Re: [RFC][PATCH] xfrm: do not leak ESRCH to user space
From: Fernando Luis Vázquez Cao <hidden>
Date: 2008-10-24 01:05:02
On Thu, 2008-10-23 at 14:11 -0700, David Miller wrote:
From: Fernando Luis Vázquez Cao <redacted> Date: Thu, 23 Oct 2008 23:27:19 +0900quoted
I noticed that, under certain conditions, ESRCH can be leaked from the xfrm layer to user space through sys_connect. In particular, this seems to happen reliably when the kernel fails to resolve a template either because the AF_KEY receive buffer being used by racoon is full or because the SA entry we are trying to use is in XFRM_STATE_EXPIRED state. However, since this could be a transient issue it could be argued that EAGAIN would be more appropriate. Besides this error code is not even documented in the man page for sys_connect (as of man-pages 3.07). What is the expected behavior (I could not find anything in the RFCs)? Should we just fix the connect(2) man page instead?I think this case requires some care. -EAGAIN tells the caller that it is a temporary failure and that retrying can be expected to succeed eventually (some resource is not available at the moment). So applications loop when they see this error returned, they will try again. But that's not what is happening when ESRCH is signalled. We found no matching policy, and we've done nothing to make such a policy be found in the (near) future. It is more of a hard failure, which should not necessarily be retried over and over again. So converting this to -EAGAIN doesn't seem correct at all.
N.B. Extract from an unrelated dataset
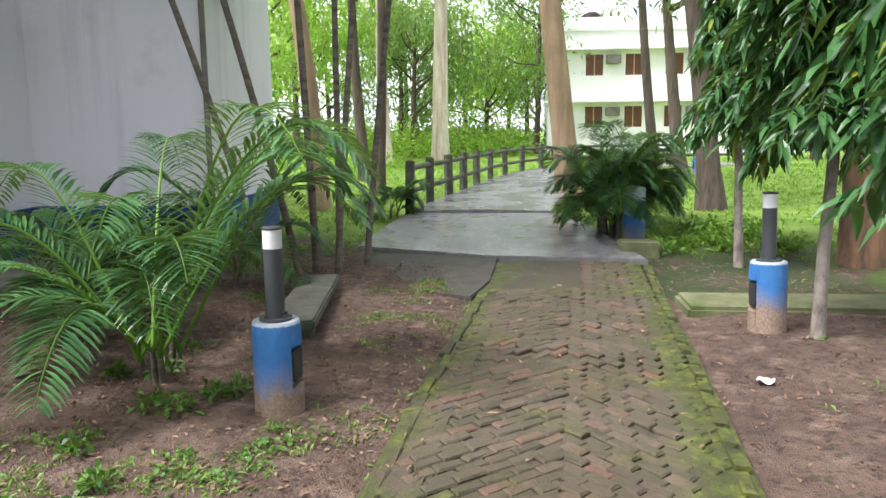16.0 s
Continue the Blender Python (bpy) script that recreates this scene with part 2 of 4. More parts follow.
M_POLE = bark_mat("weathered_pole_wood", (0.37, 0.28, 0.19), (0.11, 0.07, 0.045), 26, 2.5, 0.9)
M_TWIG = plain("brown_twigs", (0.055, 0.04, 0.03), 0.8, var=0.4)
M_CANE = plain("grey_green_cane", (0.13, 0.12, 0.06), 0.8, var=0.4)
M_ASHOKA = leaf_mat("dark_green_long_leaf", (0.013, 0.054, 0.018), (0.07, 0.19, 0.052), trans=0.17, rough=0.34, odd=(0.26, 0.30, 0.035))
M_DURANTA = leaf_mat("lime_green_leaf", (0.14, 0.32, 0.02), (0.36, 0.56, 0.035), trans=0.35)
M_DRAC = leaf_mat("variegated_yellow_leaf", (0.11, 0.18, 0.025), (0.26, 0.33, 0.045), edge=(0.74, 0.70, 0.2), trans=0.25)
M_MID = leaf_mat("mid_green_leaf", (0.05, 0.13, 0.02), (0.13, 0.26, 0.04), trans=0.3)
M_WEED = leaf_mat("weed_green_leaf", (0.07, 0.17, 0.02), (0.17, 0.33, 0.04), trans=0.3)
M_LAWN = leaf_mat("lawn_weed_leaf", (0.04, 0.11, 0.018), (0.13, 0.27, 0.045), trans=0.25)
M_PALM = leaf_mat("palm_green_leaf", (0.03, 0.095, 0.032), (0.08, 0.19, 0.065), trans=0.2, rough=0.3)
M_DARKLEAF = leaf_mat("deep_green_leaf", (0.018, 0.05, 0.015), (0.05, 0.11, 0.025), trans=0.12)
# far foliage: sunlight and distance haze are put into these leaf colours
M_FAR = leaf_mat("far_leaf_sun_tone", (0.16, 0.33, 0.04), (0.36, 0.56, 0.09), trans=0.45)
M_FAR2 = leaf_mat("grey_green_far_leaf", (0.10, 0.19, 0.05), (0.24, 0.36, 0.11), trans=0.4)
M_GRASS = leaf_mat("grass_blade", (0.08, 0.16, 0.03), (0.22, 0.34, 0.075), trans=0.25)
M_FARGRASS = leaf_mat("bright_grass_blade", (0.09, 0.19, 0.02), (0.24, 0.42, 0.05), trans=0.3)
# darker copy of M_FAR: shade is put into the colour
M_FAR3 = leaf_mat("far_leaf_shade_tone", (0.08, 0.18, 0.05), (0.2, 0.34, 0.09), trans=0.4)
M_FLOWER = plain("coral_red_petal", (0.85, 0.17, 0.13), 0.6, var=0.25, scale=30)
M_DRY = leaf_mat("dry_fallen_leaf", (0.10, 0.055, 0.036), (0.30, 0.19, 0.12), trans=0.1, rough=0.7)

# ---- helpers of this scene ----


def mesh_from(name, verts, faces, mat, smooth=False, attrs=None):
    me = bpy.data.meshes.new(name)
    me.from_pydata([tuple(v) for v in verts], [], faces)
    me.materials.append(mat)
    if smooth:
        me.polygons.foreach_set("use_smooth", [len(q) == 4 for q in faces])
    for k, vals in (attrs or {}).items():
        a = me.attributes.new(k, "FLOAT", "POINT")
        a.data.foreach_set("value", np.asarray(vals, dtype=np.float32))
    me.update()
    return me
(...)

That would be so if -ESRCH did not happen to be a transient error. Looking at the code, the window during which an entry is in XFRM_STATE_EXPIRED state seems to be about 2 seconds in the worst case. Connection attempts before and after that window would most likely result in a successful connection or -EAGAIN, respectively. Would not it make sense to return -EAGAIN also during that 2 seconds window? Regarding the case when the kernel does not initiate a SA resolution because the the AF_KEY receive buffer is full, I think it fits into the "some resource is not available at the moment" definition for -EAGAIN. As the buffer gets emptied chances are the future attempts will succeed. This behavior is kind of confusing, but if deemed correct I think it deserves to be properly documented in the respective man page. Do you want me to do that or should the error code we return to user space be changed in any of the two cases mentioned above?